Wow.
I have just discovered this:
http://janotec.typepad.com/terrace/2007/05/why_i_am_not_a_.html
And the blog it is from - http://janotec.typepad.com/terrace/
What should I say? I am relieved to find a blog that not only acknowledges literature and the importance of words (I was an English major) but that speaks to the concerns I am seeing. Concerns that are only growing in me; I have been wondering how to explain my thoughts on why social justice is NOT enough and is NOT to be the main focus of a Christian’s life but is to be a normal part of it.
I have studied a lot of things over the years. I find myself still thinking of it. I have gone, in the last 13 years from diving into liberal thought (through feminism), back to a more conservative stance, only to dive back into it, but not to the same extreme, and then: I read Kathleen Norris’ Cloister Walk. Though this, and the prayers of my roommate-at-the-time I started journeying out of feminism and into a deeper understanding of the world, of tradition, of what it is like to live as a free person. I have a lot of hope now, because of Norris’ struggle and study; I was introduced to many saints and began to understand the greater complexity and depth of the past and of tradition. At the same time I began realizing how feminist theory was way too simple and failed to do what it thought it was setting out to accomplish.

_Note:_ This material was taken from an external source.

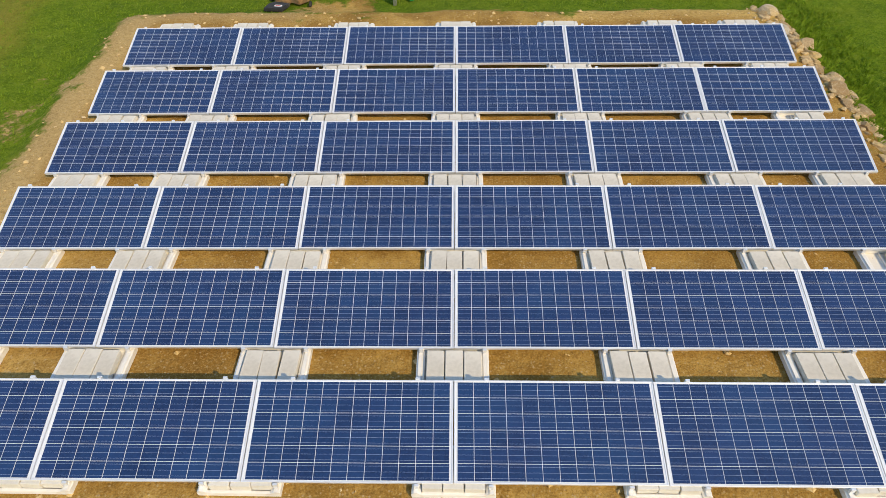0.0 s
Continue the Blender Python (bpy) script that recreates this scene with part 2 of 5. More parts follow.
WHITE = painted("white_paint", (0.80, 0.79, 0.76), 0.5, 0, 0.08, 3.0, grime=0.15)
GREEN_PAINT = painted("green_enamel", (0.02, 0.30, 0.05), 0.35, 0, 0.25, 4.0, (0.2, 0.14, 0.07), 0.45)
YELLOW_PAINT = painted("yellow_enamel", (0.75, 0.52, 0.02), 0.4, 0, 0.1, 4.0)
BLACK_RUBBER = painted("black_rubber", (0.035, 0.035, 0.036), 0.8, 0, 0.3, 9.0, (0.16, 0.13, 0.09), 0.5)
DARK_STEEL = painted("dark_steel", (0.12, 0.115, 0.11), 0.5, 0.6, 0.3, 9.0, (0.2, 0.13, 0.07), 0.5)
STEEL = painted("bare_steel", (0.50, 0.49, 0.47), 0.4, 0.8, 0.25, 7.0, (0.3, 0.2, 0.12), 0.35)
NAVY = painted("navy_car_paint", (0.014, 0.016, 0.026), 0.25, 0.3, 0.1, 2.0, grime=0.1)
CHROME = painted("chrome", (0.7, 0.7, 0.72), 0.15, 1.0, 0.05, 3.0, grime=0.05)
CAR_GLASS = painted("dark_car_glass", (0.05, 0.075, 0.10), 0.05, 0.0, 0.1, 2.0, grime=0.0)
LAMP_GLASS = painted("headlamp_glass", (0.75, 0.76, 0.78), 0.1, 0.2, 0.1, 3.0, grime=0.0)
GEL = painted("pale_gelcoat", (0.72, 0.75, 0.80), 0.25, 0, 0.1, 2.0, grime=0.12)
GREY_VINYL = painted("grey_vinyl", (0.28, 0.29, 0.32), 0.6, 0, 0.2, 5.0)
ORANGE = painted("orange_hose_rubber", (0.30, 0.13, 0.045), 0.6, 0, 0.2, 6.0)
BIG_LEAF = leafy("broad_leaves", (0.115, 0.20, 0.022), (0.30, 0.415, 0.042), (0.44, 0.54, 0.078), 0.38, 0.65, False, 0.25, 0.15)
DARK_LEAF = leafy("dark_broad_leaves", (0.085, 0.145, 0.028), (0.20, 0.28, 0.05), (0.30, 0.37, 0.078), 0.22, 0.65, False, 0.22, 0.12)
MAPLE_LEAF = leafy("glossy_leaves", (0.13, 0.215, 0.022), (0.215, 0.32, 0.03), (0.30, 0.40, 0.045), 0.3, 0.65, False, 0.2, 0.12)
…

Now I can see – feminist and other gender theory was and is destroying the understanding of a human person, not to mention destroying the understanding of what it is to be a man or to be a woman. Some theory, from what I remember of it, even doubted the ability to communicate at all, using language. Ironic, isn’t it, that they could use language to say this. Hmmm. OF COURSE I would need to re-study this to remember exactly what was going on. However my memory is not fully faulty!
There is a lot, within what is called gender theory, that says that there is no human self, that all of gender and self-understanding and personhood is constructed, has not essentialness, no grounding in reality. They doubt the conception of reality and saying that all of reality, as we see it, is from a constructed framework, put on us instead of being within us.
This denies so many things. It denies:
*the Holy Spirit
*the soul
*God as the Creator
*the world being inside of the Church, not the other way around
*Christ as in the Incarnation – Human and Divine – Christ did not become a person that was constructed by His surroundings! He was Himself all the way through, consistently, faithfully, without wavering
*the resurrection of the dead and the final judgement
*human agency and responsibility (and it denies that it denies this point)
It denies this:
24 "The God who made the world and everything in it is the Lord of heaven and earth and does not live in temples built by hands. 25 And he is not served by human hands, as if he needed anything, because he himself gives all men life and breath and everything else. 26 From one man he made every nation of men, that they should inhabit the whole earth; and he determined the times set for them and the exact places where they should live. 27 God did this so that men would seek him and perhaps reach out for him and find him, though he is not far from each one of us. 28' For in him we live and move and have our being.' As some of your own poets have said, 'We are his offspring.’